- Born: July 20, 1804 Mecklenburg County, North Carolina
- Died: March 2, 1889 (aged 84) Charlotte, Mecklenburg County, North Carolina
- Resting place: Elmwood Cemetery, Charlotte, Mecklenburg County, North Carolina
- Parent(s): William Davidson and Sarah Frew Davidson

= Sarah Frew Davidson =

Sarah Frew Davidson (July 20, 1804 – March 2, 1889) was an educator in nineteenth-century Charlotte, North Carolina, United States. Her teaching of music was much praised. She kept a journal about life on the plantation where she lived.

== Biography ==

Sarah was born to William Davidson, North Carolina state senator and United States congressman, and Sarah Davidson in 1804. Her siblings were Margaret A. Davidson, Harriet Elizabeth Davidson, and William Archibald Frew Davidson.
Davidson was active as a music teacher in the Charlotte Mecklenburg area during her later years. According to a local history, Davidson "taught music for a number of years, and gave such satisfaction that she held a high place as a teacher of music in the opinions of eminent people."

== Personal journal ==

Davidson's 1837 journal is held by the Atkins Library at the University of North Carolina at Charlotte.

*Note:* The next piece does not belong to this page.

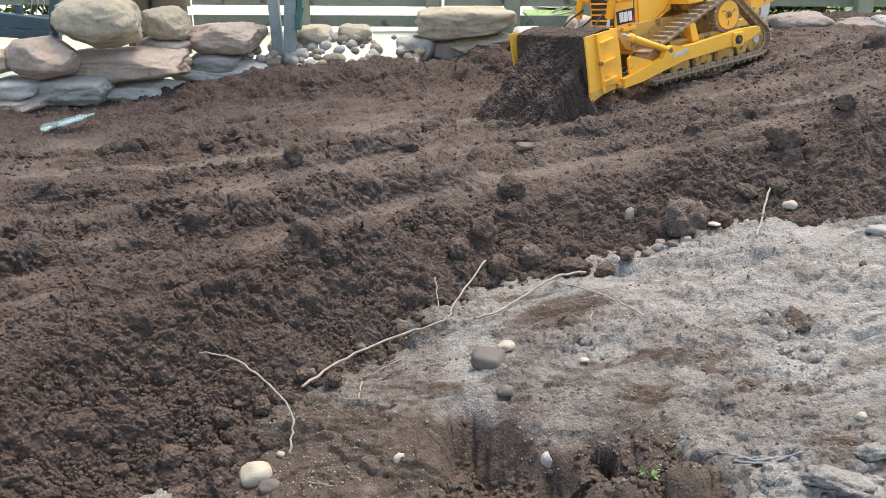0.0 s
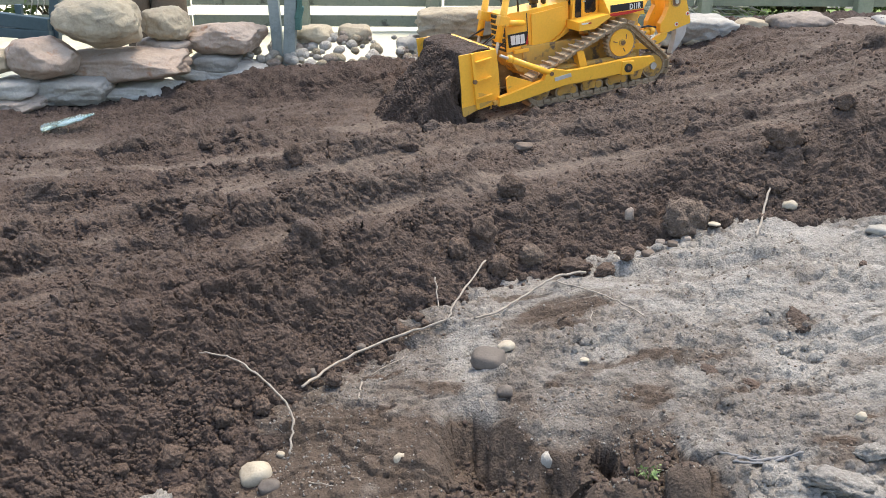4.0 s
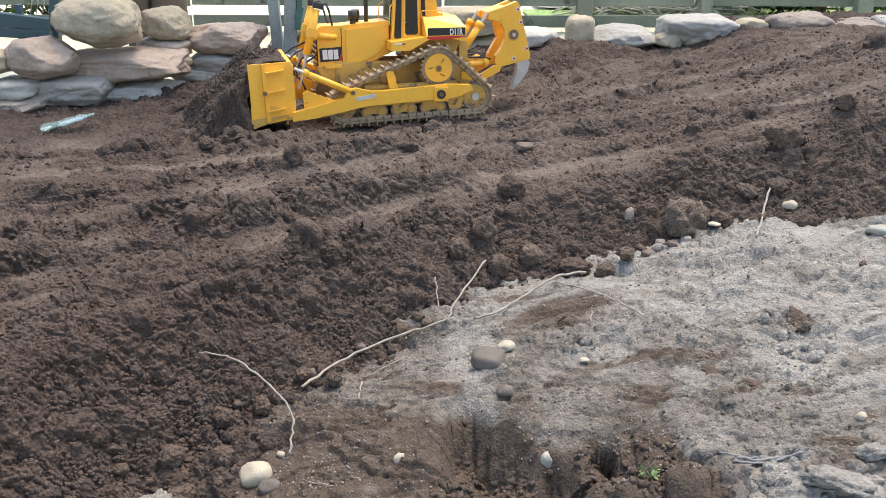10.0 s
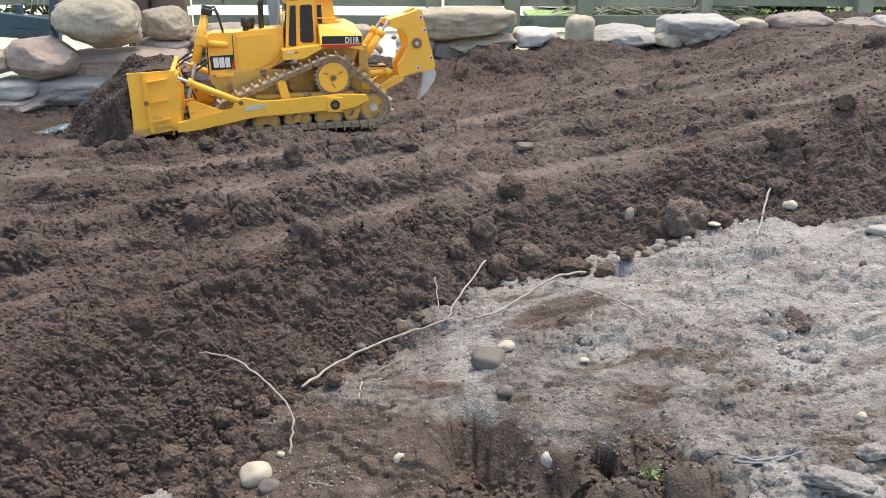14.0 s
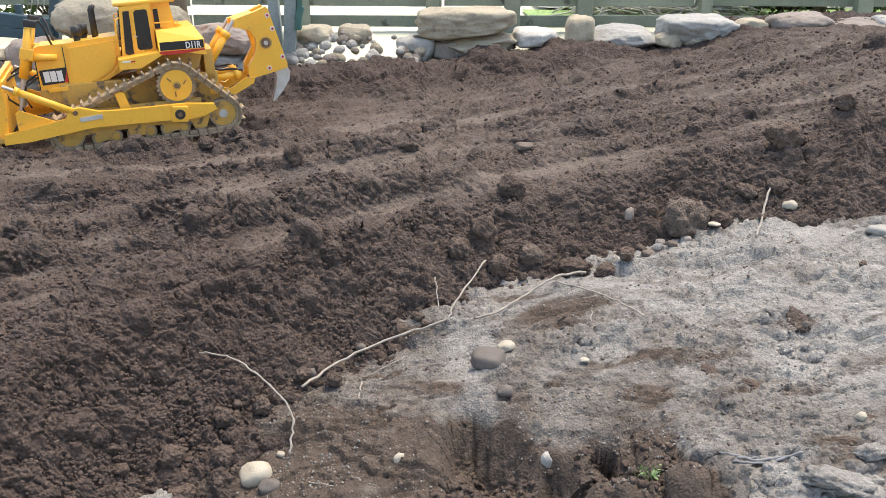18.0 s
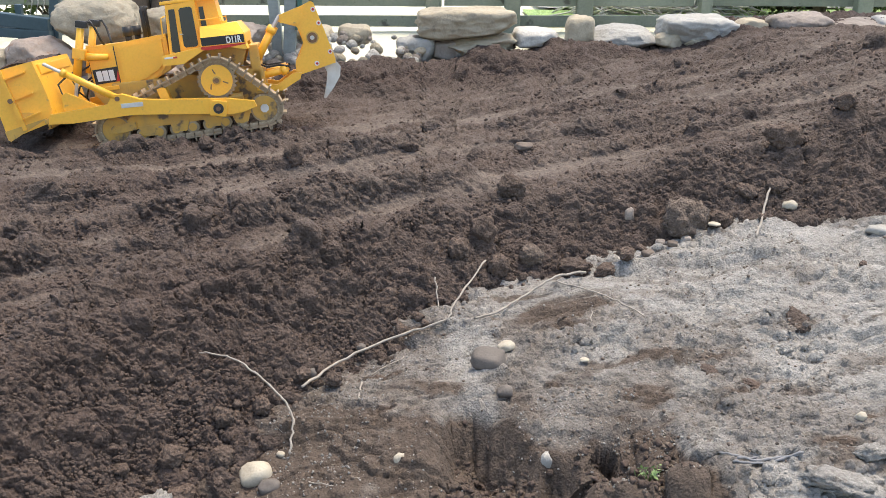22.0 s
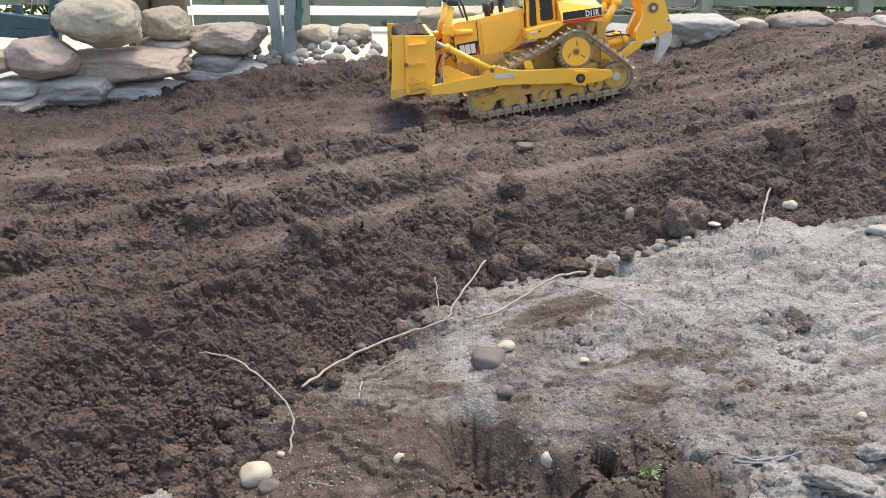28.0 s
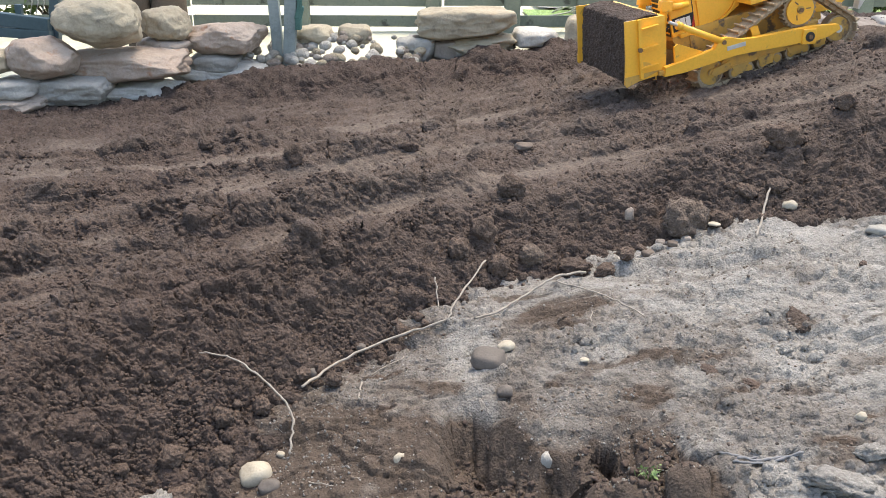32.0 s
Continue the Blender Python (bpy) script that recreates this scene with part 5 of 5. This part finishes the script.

A transcribed and annotated version of the journal has been compiled by volunteers at the Historic Rosedale Plantation and was published in 2005. The journal includes information about the rural plantation on which Sarah lived, the slaves her father owned, the small village of Charlotte, and the religious climate of the 1830s in North Carolina, among other topics.